Animation scripts
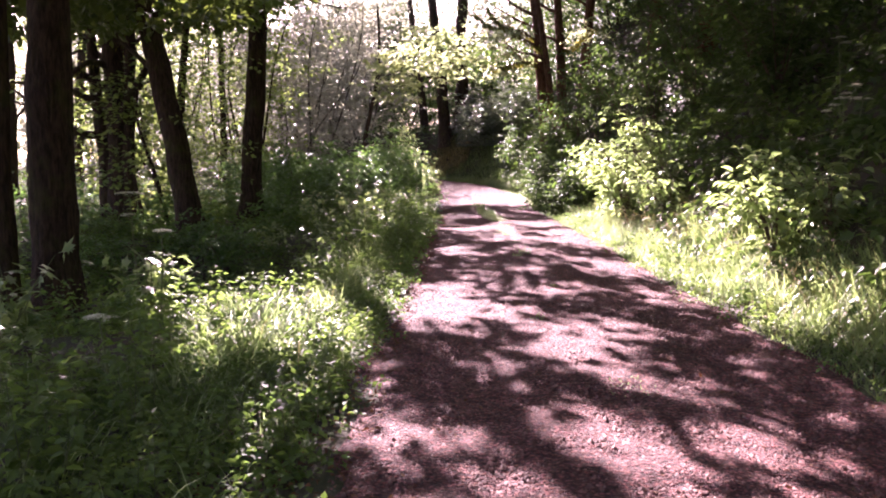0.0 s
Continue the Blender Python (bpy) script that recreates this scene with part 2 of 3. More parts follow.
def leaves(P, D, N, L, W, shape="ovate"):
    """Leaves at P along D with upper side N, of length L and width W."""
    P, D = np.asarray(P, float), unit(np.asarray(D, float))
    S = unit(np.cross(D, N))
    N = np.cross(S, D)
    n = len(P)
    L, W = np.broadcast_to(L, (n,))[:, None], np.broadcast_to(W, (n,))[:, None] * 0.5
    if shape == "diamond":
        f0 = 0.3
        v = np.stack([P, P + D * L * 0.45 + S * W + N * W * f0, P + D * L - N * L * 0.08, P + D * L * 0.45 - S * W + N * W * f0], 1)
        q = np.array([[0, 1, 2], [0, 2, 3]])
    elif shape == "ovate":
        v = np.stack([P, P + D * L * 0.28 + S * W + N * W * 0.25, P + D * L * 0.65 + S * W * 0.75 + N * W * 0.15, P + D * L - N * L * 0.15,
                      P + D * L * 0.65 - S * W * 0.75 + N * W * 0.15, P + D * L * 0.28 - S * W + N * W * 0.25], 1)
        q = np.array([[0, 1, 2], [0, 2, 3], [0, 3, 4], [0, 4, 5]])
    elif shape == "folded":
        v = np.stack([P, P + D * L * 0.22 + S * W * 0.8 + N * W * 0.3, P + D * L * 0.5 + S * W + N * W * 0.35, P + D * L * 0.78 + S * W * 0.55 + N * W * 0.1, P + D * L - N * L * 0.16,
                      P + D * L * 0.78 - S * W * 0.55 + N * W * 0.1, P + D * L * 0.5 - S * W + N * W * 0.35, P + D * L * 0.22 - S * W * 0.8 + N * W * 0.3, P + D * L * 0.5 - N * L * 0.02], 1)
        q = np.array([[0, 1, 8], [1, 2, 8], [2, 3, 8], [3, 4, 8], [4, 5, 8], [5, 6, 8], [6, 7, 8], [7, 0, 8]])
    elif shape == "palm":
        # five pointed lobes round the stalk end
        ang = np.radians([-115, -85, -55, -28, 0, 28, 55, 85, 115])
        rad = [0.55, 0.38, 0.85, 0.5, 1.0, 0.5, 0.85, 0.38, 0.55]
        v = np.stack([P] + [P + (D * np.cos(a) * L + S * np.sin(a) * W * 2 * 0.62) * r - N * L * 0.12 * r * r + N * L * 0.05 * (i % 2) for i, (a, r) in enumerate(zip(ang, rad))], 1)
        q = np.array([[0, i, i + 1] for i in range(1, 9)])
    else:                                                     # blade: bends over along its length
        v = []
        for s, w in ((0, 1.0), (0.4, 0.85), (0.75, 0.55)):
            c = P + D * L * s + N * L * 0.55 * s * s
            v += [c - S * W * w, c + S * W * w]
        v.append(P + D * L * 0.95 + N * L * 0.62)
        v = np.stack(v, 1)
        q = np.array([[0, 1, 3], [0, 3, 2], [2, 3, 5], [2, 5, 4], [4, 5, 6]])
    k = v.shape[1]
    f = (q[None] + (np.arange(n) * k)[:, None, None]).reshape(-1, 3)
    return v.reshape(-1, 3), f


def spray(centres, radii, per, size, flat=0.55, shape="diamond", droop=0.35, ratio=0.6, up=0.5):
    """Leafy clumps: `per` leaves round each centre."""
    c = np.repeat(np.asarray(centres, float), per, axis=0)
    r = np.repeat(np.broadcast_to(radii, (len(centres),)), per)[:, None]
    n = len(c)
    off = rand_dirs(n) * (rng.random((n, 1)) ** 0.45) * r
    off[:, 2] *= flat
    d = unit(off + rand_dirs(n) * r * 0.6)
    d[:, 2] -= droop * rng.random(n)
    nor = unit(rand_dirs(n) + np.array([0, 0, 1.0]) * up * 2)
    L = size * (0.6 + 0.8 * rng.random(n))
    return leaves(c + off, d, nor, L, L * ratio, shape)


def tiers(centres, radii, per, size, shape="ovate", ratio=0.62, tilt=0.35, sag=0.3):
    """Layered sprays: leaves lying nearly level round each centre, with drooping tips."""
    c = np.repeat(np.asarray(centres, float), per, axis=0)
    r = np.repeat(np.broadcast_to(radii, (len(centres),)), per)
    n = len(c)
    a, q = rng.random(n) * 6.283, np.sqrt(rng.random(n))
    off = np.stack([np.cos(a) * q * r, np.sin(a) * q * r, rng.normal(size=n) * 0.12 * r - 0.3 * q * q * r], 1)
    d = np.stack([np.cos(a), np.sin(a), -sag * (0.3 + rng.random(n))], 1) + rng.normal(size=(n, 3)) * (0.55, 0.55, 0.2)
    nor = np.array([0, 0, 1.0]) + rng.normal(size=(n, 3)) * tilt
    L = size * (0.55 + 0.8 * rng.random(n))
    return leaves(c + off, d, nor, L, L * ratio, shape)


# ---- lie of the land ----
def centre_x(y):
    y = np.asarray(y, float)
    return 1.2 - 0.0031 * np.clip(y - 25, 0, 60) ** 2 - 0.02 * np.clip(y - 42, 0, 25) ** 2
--
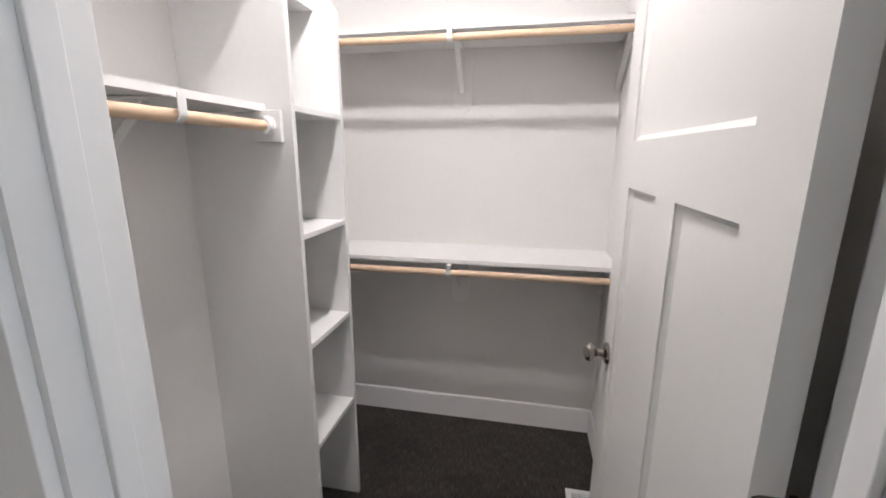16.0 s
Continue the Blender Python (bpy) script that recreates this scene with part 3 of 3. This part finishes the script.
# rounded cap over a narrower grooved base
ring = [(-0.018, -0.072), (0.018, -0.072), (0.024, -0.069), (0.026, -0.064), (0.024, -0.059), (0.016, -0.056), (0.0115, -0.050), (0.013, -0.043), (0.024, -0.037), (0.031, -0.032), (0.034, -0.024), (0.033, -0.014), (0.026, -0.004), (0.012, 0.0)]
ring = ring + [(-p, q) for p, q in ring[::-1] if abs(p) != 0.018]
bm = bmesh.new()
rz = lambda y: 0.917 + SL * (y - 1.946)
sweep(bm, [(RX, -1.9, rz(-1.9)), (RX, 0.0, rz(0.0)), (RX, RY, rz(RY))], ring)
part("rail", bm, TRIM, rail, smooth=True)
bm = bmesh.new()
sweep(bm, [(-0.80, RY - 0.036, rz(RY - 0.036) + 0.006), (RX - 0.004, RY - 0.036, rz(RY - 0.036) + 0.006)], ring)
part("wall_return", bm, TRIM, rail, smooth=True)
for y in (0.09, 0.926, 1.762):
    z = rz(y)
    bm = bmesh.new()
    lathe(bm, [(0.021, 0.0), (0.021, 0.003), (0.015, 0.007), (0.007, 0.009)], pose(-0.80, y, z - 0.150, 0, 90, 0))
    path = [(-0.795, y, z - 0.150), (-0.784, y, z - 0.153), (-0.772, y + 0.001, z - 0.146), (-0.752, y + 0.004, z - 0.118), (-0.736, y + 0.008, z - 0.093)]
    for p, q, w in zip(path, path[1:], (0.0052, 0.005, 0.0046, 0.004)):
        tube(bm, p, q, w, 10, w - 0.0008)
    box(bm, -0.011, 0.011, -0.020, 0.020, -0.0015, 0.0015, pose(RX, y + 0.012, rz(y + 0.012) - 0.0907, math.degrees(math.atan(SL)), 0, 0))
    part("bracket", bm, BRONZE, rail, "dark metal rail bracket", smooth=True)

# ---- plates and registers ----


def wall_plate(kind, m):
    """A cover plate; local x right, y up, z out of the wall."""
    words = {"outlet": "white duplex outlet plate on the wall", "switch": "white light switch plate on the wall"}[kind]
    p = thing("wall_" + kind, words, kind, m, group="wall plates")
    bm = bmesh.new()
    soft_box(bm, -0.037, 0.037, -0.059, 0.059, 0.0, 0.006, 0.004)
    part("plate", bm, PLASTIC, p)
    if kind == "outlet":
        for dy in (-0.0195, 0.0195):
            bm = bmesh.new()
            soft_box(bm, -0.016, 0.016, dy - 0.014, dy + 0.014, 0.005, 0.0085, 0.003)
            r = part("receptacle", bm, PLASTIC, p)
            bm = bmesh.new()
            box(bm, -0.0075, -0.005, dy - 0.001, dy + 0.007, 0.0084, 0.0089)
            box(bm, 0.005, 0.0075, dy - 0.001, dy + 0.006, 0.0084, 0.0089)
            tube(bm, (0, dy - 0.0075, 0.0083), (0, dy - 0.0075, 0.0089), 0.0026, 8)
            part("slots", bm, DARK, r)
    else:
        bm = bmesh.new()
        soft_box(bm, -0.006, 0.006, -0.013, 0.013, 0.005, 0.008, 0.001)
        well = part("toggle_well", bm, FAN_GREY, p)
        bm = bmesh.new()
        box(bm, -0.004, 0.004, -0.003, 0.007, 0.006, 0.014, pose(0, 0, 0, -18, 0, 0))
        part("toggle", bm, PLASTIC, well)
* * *
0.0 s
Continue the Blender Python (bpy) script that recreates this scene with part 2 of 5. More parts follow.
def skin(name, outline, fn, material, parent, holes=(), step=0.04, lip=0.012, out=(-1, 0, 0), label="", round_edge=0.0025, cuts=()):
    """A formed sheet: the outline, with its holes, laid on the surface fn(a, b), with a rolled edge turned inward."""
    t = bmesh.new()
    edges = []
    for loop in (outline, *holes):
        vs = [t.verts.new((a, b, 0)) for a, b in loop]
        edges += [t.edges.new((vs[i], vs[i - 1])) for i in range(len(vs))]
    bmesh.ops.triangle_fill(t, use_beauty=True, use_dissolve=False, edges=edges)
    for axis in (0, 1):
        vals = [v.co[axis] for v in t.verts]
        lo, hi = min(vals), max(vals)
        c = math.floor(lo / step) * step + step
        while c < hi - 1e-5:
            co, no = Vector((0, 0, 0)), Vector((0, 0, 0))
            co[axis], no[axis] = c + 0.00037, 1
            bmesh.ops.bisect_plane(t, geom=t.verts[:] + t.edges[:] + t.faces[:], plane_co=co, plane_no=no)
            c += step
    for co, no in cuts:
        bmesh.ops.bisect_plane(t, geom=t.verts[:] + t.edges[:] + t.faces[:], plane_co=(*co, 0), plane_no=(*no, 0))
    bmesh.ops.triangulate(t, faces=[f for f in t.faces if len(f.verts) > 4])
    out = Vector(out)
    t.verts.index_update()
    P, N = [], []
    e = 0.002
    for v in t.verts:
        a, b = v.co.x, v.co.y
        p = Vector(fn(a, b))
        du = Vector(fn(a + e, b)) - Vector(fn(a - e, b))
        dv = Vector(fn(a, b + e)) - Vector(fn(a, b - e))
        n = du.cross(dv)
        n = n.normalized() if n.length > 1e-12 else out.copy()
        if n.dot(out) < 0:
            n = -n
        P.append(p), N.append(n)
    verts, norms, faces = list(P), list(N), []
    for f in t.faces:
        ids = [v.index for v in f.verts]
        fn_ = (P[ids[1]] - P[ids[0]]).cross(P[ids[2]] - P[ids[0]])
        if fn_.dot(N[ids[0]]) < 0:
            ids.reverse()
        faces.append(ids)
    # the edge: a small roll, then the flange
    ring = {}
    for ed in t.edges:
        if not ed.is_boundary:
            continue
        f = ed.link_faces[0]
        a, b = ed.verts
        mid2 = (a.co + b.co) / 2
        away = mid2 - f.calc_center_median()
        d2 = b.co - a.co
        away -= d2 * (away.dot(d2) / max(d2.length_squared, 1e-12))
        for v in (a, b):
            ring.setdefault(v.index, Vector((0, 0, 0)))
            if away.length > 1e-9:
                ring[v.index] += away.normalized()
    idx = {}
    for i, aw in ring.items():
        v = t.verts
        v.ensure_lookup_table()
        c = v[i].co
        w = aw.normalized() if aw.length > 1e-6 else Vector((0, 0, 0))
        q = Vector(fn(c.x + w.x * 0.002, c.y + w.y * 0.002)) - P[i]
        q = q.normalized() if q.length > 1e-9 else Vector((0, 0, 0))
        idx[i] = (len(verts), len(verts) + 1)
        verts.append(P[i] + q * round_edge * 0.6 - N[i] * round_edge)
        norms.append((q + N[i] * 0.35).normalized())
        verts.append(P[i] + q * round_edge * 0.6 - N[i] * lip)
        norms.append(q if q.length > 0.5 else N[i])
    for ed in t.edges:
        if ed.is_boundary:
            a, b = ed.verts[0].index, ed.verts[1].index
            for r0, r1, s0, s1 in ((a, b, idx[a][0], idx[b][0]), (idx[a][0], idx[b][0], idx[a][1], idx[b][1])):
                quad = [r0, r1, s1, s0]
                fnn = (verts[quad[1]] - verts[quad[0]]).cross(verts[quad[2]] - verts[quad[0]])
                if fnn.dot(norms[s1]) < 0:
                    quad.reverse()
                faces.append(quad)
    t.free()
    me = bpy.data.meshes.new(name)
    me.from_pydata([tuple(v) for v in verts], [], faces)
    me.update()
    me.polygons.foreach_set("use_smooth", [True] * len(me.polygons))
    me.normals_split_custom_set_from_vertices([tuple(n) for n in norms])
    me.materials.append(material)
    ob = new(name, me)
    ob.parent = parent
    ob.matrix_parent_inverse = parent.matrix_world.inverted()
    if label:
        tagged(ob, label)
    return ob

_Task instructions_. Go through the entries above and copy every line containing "Blender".

_Complete answer_.
Continue the Blender Python (bpy) script that recreates this scene with part 2 of 3. More parts follow.
Continue the Blender Python (bpy) script that recreates this scene with part 3 of 3. This part finishes the script.
Continue the Blender Python (bpy) script that recreates this scene with part 2 of 5. More parts follow.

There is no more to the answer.